Bagging (Bootstrap Aggregating) is like asking each of your friends to guess the candies in the jar using only a random sample of all the candies. Each friend uses a slightly different set of candies to make their guess. This way, each guess is a bit different, and combining them helps reduce variance (inconsistent predictions) without increasing bias too much.

Bagging (Bootstrap Aggregating) is a technique to reduce the variance of a model by training multiple models on different samples of the training data and aggregating their predictions.

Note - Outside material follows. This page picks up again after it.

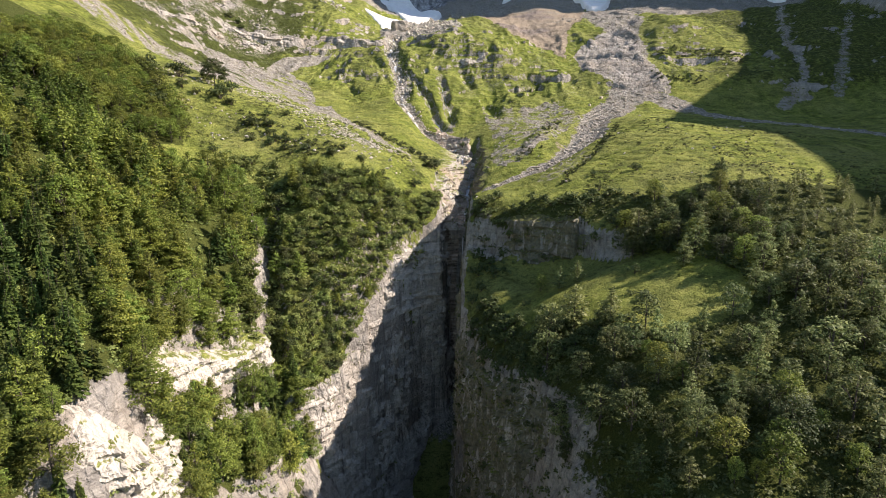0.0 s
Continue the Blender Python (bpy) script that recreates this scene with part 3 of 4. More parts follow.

Bagging (Bootstrap Aggregating)#

Overview#

Bagging, or Bootstrap Aggregating, is an ensemble learning technique designed to improve the stability and accuracy of machine learning algorithms. It involves generating multiple versions of a predictor and using these to get an aggregated result.

Key Concepts#

Bootstrap Sampling:
- Multiple datasets are created by randomly sampling with replacement from the original training dataset.
- Each of these datasets is called a bootstrap sample and is usually the same size as the original dataset but may contain duplicate instances.
Model Training:
- A separate model is trained on each bootstrap sample.
- These models are often referred to as base learners or weak learners.
Aggregation:
- For regression tasks, the predictions from each model are averaged.
- For classification tasks, a majority vote is taken among the models’ predictions.

Applications#

Commonly used with decision trees to create Random Forests.
Can be applied to various types of models, including neural networks, linear regression, and support vector machines.

Advantages#

Reduction in Overfitting: By averaging multiple models, bagging reduces the variance without increasing the bias, thereby preventing overfitting.
Improved Accuracy: Often results in better predictive performance compared to individual models.
Simple Implementation: Straightforward to implement and understand.

Disadvantages#

Increased Computational Cost: Training multiple models requires more computational resources.
Storage Requirements: Requires storing multiple versions of the model, which can be memory-intensive.